Zachary Carter

Personal information
- Full name: Zachary Nathan Carter
- Born: 19 December 2006 (age 19)
- Batting: Left-handed
- Bowling: Slow left-arm orthodox
- Role: Top-order batter

Domestic team information
- 2026–: Desert Vipers
- 2026–: Barbados Tridents

Career statistics
| Competition | T20 |
| Matches | 15 |
| Runs scored | 287 |
| Batting average | 19.13 |
| 100s/50s | 0/2 |
| Top score | 57 |
| Balls bowled | 25 |
| Wickets | 1 |
| Bowling average | 34.00 |
| 5 wickets in innings | 0 |
| 10 wickets in match | 0 |
| Best bowling | 1/9 |
| Catches/stumpings | 3/– |
- Source: Cricinfo, 17 September 2026

= Zachary Carter (cricketer) =

West Indian cricketer (born 2006)

Zachary Nathan Carter (born 19 December 2006) is a Barbadian cricketer.

==Career==
Carter attended school at St. Leonard's Boys' School in Barbados, and was a graduate of the Sir Everton Weekes Centre of Excellence. He played under 17s and under 19s cricket for Barbados.

Carter represented West Indies under 19s against England in England's tour of the West Indies in 2025. In the fifth game of the series, Carter scored 87 runs opening the batting.

Carter was part of the West Indies squad for the 2026 Under-19 Men's Cricket World Cup. In a game against South Africa, Carter hit a century, finishing with 114 runs off 104 balls. Two games later against Australia, Carter had another strong display with 64 runs off just 42 balls, top scoring for the West Indies.

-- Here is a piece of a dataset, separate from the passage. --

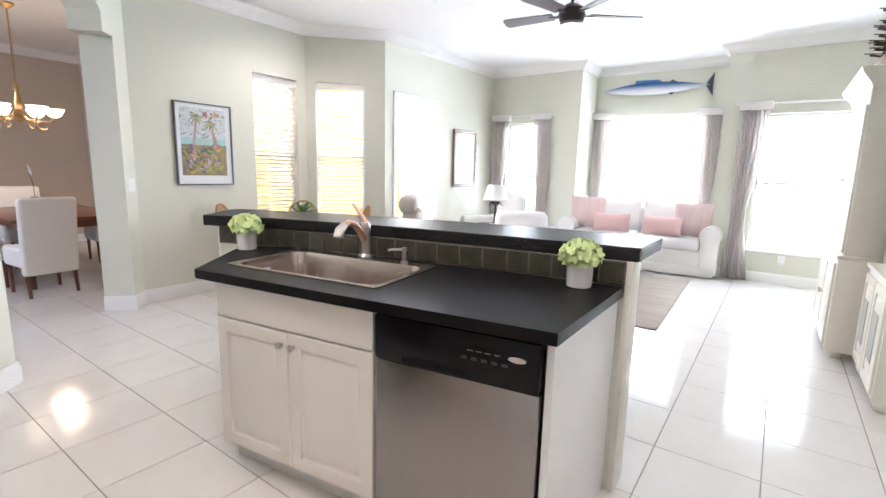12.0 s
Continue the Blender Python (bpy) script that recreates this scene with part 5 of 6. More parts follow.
# potted plant on the dining table
pp = thing("potted_plant", "air plant with curling leaves in a small white pot", "plant", at=pose(5.19, 0.82, 0.7525))
part("pot", lathe([(0.048, 0), (0.052, 0.004), (0.062, 0.10), (0.058, 0.103), (0.055, 0.085), (0.002, 0.08)], 26), M_WHITECER, pp)
rnd = random.Random(11)
for k in range(24):
    a = k * 2.39996
    L = rnd.uniform(0.10, 0.24)
    rise = rnd.uniform(0.03, 0.16) * (1.2 - k / 40)
    b = bmesh.new()
    prev = None
    for i in range(9):
        u = i / 8
        rr3 = 0.01 + L * u
        z = 0.085 + rise * math.sin(u * 2.3) + 0.015 * u
        w_ = 0.011 * math.sin(math.pi * min(1, 0.12 + u * 0.9)) ** 0.8 + 0.0008
        c, s_ = Vector((math.cos(a + 0.4 * u * math.sin(k)) * rr3, math.sin(a + 0.4 * u * math.sin(k)) * rr3, z)), Vector((-math.sin(a), math.cos(a), 0.25))
        cur = (b.verts.new(c - s_ * w_), b.verts.new(c + Vector((0, 0, -w_ * 0.5))), b.verts.new(c + s_ * w_))
        if prev:
            b.faces.new((prev[0], prev[1], cur[1], cur[0]))
            b.faces.new((prev[1], prev[2], cur[2], cur[1]))
        prev = cur
    part("leaf", b, M_LEAF, pp)


# ---- pictures ----
def painting(name, seed, cols):
    """A loose painted scene of colour dabs: procedural, at the picture's own scale."""
    m = mat(name, (0.5, 0.5, 0.5), 0.3)
    nt = m.node_tree
    b = nt.nodes["Principled BSDF"]
    tc = [n for n in nt.nodes if n.type == 'TEX_COORD'][0]
    mp = nt.nodes.new("ShaderNodeMapping")
    mp.inputs["Location"].default_value = (seed, seed * 1.7, 0)
    nt.links.new(tc.outputs["Object"], mp.inputs[0])
    nz = nt.nodes.new("ShaderNodeTexNoise")
    nz.inputs["Scale"].default_value, nz.inputs["Detail"].default_value, nz.inputs["Distortion"].default_value = 10, 6, 2.0
    nt.links.new(mp.outputs[0], nz.inputs["Vector"])
    cr = nt.nodes.new("ShaderNodeValToRGB")
    el = cr.color_ramp.elements
    while len(el) < len(cols):
        el.new(0.5)
    for i, (e, c) in enumerate(zip(el, cols)):
        e.position, e.color = 0.30 + 0.42 * i / (len(cols) - 1), (*c, 1)
    nt.links.new(nz.outputs["Fac"], cr.inputs[0])
    nt.links.new(cr.outputs[0], b.inputs["Base Color"])
    return m


pic = thing("framed_print", "framed tropical palm print with a wide white mat", "picture", at=pose(5.981, 1.718, 1.144, 0, 0, -90))
PWD, PHT = 0.592, 0.828
fb = bm_new()
for b in ((0, PWD, 0, 0.014), (0, PWD, PHT - 0.014, PHT), (0, 0.014, 0.014, PHT - 0.014), (PWD - 0.014, PWD, 0.014, PHT - 0.014)):
    box(b[0], b[1], -0.026, 0.0, b[2], b[3], 0.002, 1, fb)
part("frame", fb, mat("pewter_frame", (0.16, 0.17, 0.18), 0.35, 0.8), pic, "thin pewter frame")
part("mat_board", box(0.014, PWD - 0.014, -0.012, -0.002, 0.014, PHT - 0.014), M_PAPER, pic)
IX0, IX1, IZ0, IZ1 = 0.055, PWD - 0.070, 0.10, PHT - 0.055
HI = IZ1 - IZ0
part("painted_sky", box(IX0, IX1, -0.0135, -0.012, IZ0 + HI * 0.56, IZ1), painting("painted_palm_sky", 3.1, [(0.10, 0.14, 0.07), (0.40, 0.46, 0.44), (0.62, 0.66, 0.68), (0.70, 0.72, 0.74), (0.46, 0.46, 0.32), (0.12, 0.14, 0.10)]), pic)
part("painted_sea", box(IX0, IX1, -0.0135, -0.012, IZ0 + HI * 0.46, IZ0 + HI * 0.56), painting("painted_sea", 1.7, [(0.25, 0.52, 0.50), (0.40, 0.66, 0.62), (0.62, 0.45, 0.42)]), pic)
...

In 2026, Carter joined the Desert Vipers in the Global Super League. In the 7th match of the 2026 Global Super League, against the San Francisco Unicorns, Carter recorded 55 runs from 29 balls, and was the highest scorer of the match.

Ahead of the 2026 Caribbean Premier League, Carter joined the Barbados Tridents squad.